Por ello mismo, destaca con más fuerza la cerrada posición de Unidas Podemos —que además es parte del Gobierno— contra el envío de armas. Aunque solo fuera por mantener la unidad de acción, su discrepancia debería haber estado limitada a aquellos dirigentes del partido sin responsabilidades ministeriales. Pero, lejos de ello, dos ministras destacadas, Irene Montero e Ione Belarra, han venido multiplicando con insistencia sus declaraciones en contra.
Sus argumentos aparentes son que ellos apuestan exclusivamente por la vía diplomática y que dar armas a los ucranios no haría más que fomentar la escalada y aumentar el peligro de un conflicto global. Su “relato” consiste en presentarse a sí mismos como pacifistas y a los demás como belicistas. Pero ese relato se desmonta fácilmente, porque la vía diplomática se intentó hasta la extenuación y fue Putin quien la rompió, tras mentir a todos los mandatarios con los que se entrevistó, asegurándoles que no pretendía invadir Ucrania.
Cuando te disparan con tanques y misiles, no tiene sentido desgañitarse con llamadas al diálogo a quien te dispara. En esas circunstancias, está bastante claro que tu oponente desea imponerse por la fuerza y que lo único que le podría disuadir sería que tú le opusieras una fuerza mayor.

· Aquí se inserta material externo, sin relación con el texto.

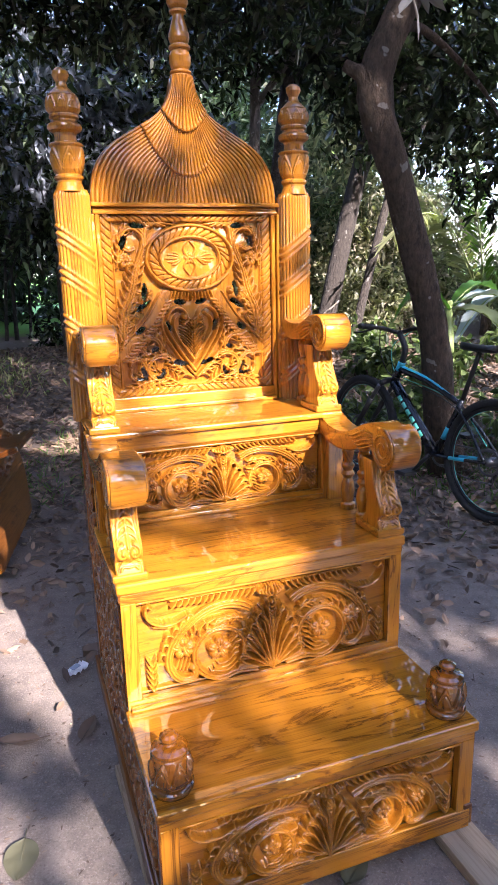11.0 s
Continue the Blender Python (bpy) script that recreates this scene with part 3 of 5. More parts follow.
def pierced_back():
    x1, z0, z1 = 0.282, 1.03, 1.602
    R = Relief(-x1, x1, z0, z1, 0.0018)
    d, f = 0.008, 0.0042
    for s in (-1, 1):
        at = lambda u, v: (s * u, v)
        R.stroke([at(0.244, z0 + 0.02), at(0.244, z1 - 0.02)], 0.003, d * 0.8, 8)
        # corner scrolls and the leaf stem along the border
        ring = [at(0.190 + (0.046 - 0.0022 * j) * math.cos(radians(200 - 27 * j)), 1.520 + (0.050 - 0.0022 * j) * math.sin(radians(200 - 27 * j))) for j in range(13)]
        bundle(R, ring, 2, f * 2.1, f * 1.1, d * 1.2, 0.6)
        R.flower(s * 0.207, 1.462, 0.025, d * 1.4)
        bundle(R, [at(0.232, 1.21), at(0.222, 1.30), at(0.196, 1.36), at(0.178, 1.43), at(0.150, 1.50), at(0.142, 1.56)], 3, f * 2.1, f * 1.1, d * 1.15, 0.8)
        for j in range(9):
            v = 1.225 + 0.027 * j
            u = np.interp(v, [1.21, 1.30, 1.36, 1.43, 1.47], [0.226, 0.218, 0.196, 0.182, 0.17])
            R.stroke([at(u - 0.002, v), at(u + 0.016, v + 0.018), at(u + 0.024, v + 0.042)], (f, f * 1.25, f * 0.4), d * 1.05, 10)
            R.stroke([at(u - 0.006, v), at(u - 0.024, v + 0.010), at(u - 0.036, v + 0.032)], (f, f * 1.2, f * 0.4), d, 10)
        R.flower(s * 0.156, 1.357, 0.030, d * 1.6)
        # slanting leaf band from the medallion to the border
        R.stroke([at(0.084, 1.352), at(0.132, 1.275), at(0.180, 1.222), at(0.238, 1.160)], 0.0185, d * 0.8, 40, 0.10)
        R.stroke([at(0.104, 1.360), at(0.150, 1.288), at(0.200, 1.234), at(0.242, 1.190)], 0.0036, d * 1.15, 20)
        R.rope([at(0.070, 1.340), at(0.118, 1.264), at(0.168, 1.206), at(0.230, 1.146)], 0.0075, d * 1.25, 0.0150, s)
        for j in range(6):
            u, v = 0.150 + 0.015 * j, 1.320 - 0.019 * j
            R.stroke([at(u, v), at(u + 0.022, v + 0.012), at(u + 0.046, v + 0.004)], (f, f * 1.2, f * 0.4), d, 10)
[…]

Estos falsos argumentos pacifistas —como acertadamente se expuso en el debate del Congreso— son los mismos que emplearon el Reino Unido y Francia para negarse a ayudar a la República española tras el golpe de estado de Franco.

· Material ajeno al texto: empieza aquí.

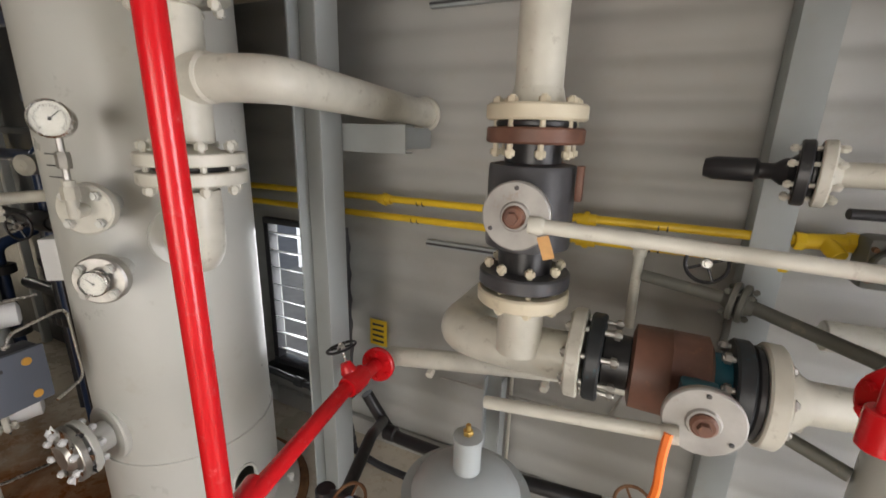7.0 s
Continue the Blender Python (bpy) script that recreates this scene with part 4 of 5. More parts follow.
hp = thing("riser_pipe", "off-white riser pipe with ceiling tee and offset to the vessel", "pipe", (XB, YB, 2.05))
part("riser", joined(rod((XB, YB, 2.05), (XB, YB, 3.2), 0.068, 32), lathe([(0.082, 0), (0.070, 0.05)], (XB, YB, 2.05), (0, 0, 1), 32)), M_PIPE, hp)
part("tee", joined(rod((XB, YB, 3.12), (XB, YB, 3.28), 0.073, 32), rod((XB - 0.12, YB, 3.21), (XB + 0.14, YB, 3.21), 0.071, 32)), M_PIPE, hp)
part("offset", pipe([(XB - 0.10, YB, 3.21), (-1.58, 1.25, 3.20), (-1.80, 1.22, 3.08), (-2.43, 1.18, 3.08)], 0.065, 0.11, 28), M_PIPE, hp)
part("weld_bead", disc((-1.87, 1.22, 3.08), (1, 0, 0), 0.068, 0.01, 28), M_PIPE, hp)
flange_pair(hp, (-1.20, YB, 3.19), (1, 0, 0), 0.125, 0.04, 8, 0.014, M_PIPE, M_DKGREY, 0.015)
part("spool", lathe([(0.09, 0), (0.11, 0.03), (0.11, 0.22), (0.08, 0.24)], (-1.15, YB, 3.18), (1, 0, 0), 32), M_DKGREY, hp)
flange_pair(hp, (-2.46, 1.175, 3.08), (1, 0, 0), 0.135, 0.035, 8, 0.014, stud=0.014)
vt = thing("vent_valve", "small vent valve with red handle on the overhead pipe", "valve", (-2.16, 1.2, 3.14))
part("body", joined(rod((-2.16, 1.2, 3.13), (-2.16, 1.2, 3.24), 0.012), hexa((-2.16, 1.2, 3.20), (0, 0, 1), 0.02, 0.04)), M_ZINC, vt)
part("handle", rod((-2.18, 1.18, 3.27), (-2.13, 1.18, 3.29), 0.008), M_RED, vt)

lo = thing("lower_header", "off-white header pipe with elbow under the upright valve", "pipe", (-1.5, 1.3, 1.2))
part("header", pipe([(-1.24, YV, 1.26), (-1.50, YV, 1.25), (-1.66, 1.36, 1.25), (-1.66, 2.0, 1.25)], 0.082, 0.13, 28), M_PIPE, lo)
part("neck", lathe([(0.074, 0), (0.074, 0.16), (0.10, 0.19)], (XB, YB, 1.27), (0, 0, 1), 28), M_PIPE, lo)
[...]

Pero, detrás de los argumentos aparentes, probablemente se esconden otras razones menos confesables. Unidas Podemos —y otras fuerzas que se reclaman de izquierdas como ERC, EH-Bildu, BNG y la CUP— odian más a EE.UU. y a la OTAN que a Rusia y solo reconocen al imperialismo cuando lo ven en el bando occidental. Está claro que no quieren aparecer ante sus bases como colaboradores de la estrategia de la OTAN y el punto de equilibrio que han encontrado ha sido condenar la invasión y, a la vez, el envío de armas.
Lo que no son capaces de ver esas fuerzas supuestamente de izquierdas es que la guerra de Putin va mucho más allá de sus ansias imperialistas hacia las antiguas repúblicas soviéticas. Putin lleva años apoyando todo aquello que pueda desestabilizar a la UE. Ha financiado a los partidos europeos de ultraderecha, ha intervenido en internet para manipular elecciones y ha apoyado el Brexit y el procés de los independentistas catalanes. Su verdadero enemigo es la democracia y la UE representa, en su visión, un “mal ejemplo” para sus antiguas repúblicas. Los ucranios, bielorrusos, moldavos y georgianos ven con envidia el crecimiento económico experimentado por países como la República Checa, Eslovaquia, Polonia, Hungría y Rumanía —antiguos integrantes del Pacto de Varsovia— desde que pertenecen a la UE. Si permite que Ucrania se acerque a la UE, no podrá impedir que otras repúblicas ex-soviéticas sigan su camino.
Por eso, la UE ha de apoyar con toda la fuerza que pueda a los ucranianos, con el único límite de no provocar un enfrentamiento armado —que sería letal— entre la OTAN y Rusia. Primeramente, por las razones de principio democráticas ya mencionadas, pero también por razones estratégicas: lo único que puede hacer desistir a Putin de su provocación es que la fuerza que tenga enfrente sea mayor que la suya. Eso incluye, por supuesto, el aislamiento internacional y las sanciones económicas, pero también quedar empantanado en una larga guerra en Ucrania. Si sufre abundantes pérdidas de hombres y material y a ello se une la subida de precios en Rusia, el cierre de bancos, la escasez de suministros y la salida de numerosas empresas extranjeras, quizás su población entienda que ha llegado el momento de desembarazarse de un dictador que no solo les atenaza desde hace dos decenios, sino que, además, se ha vuelto peligroso para la supervivencia del país.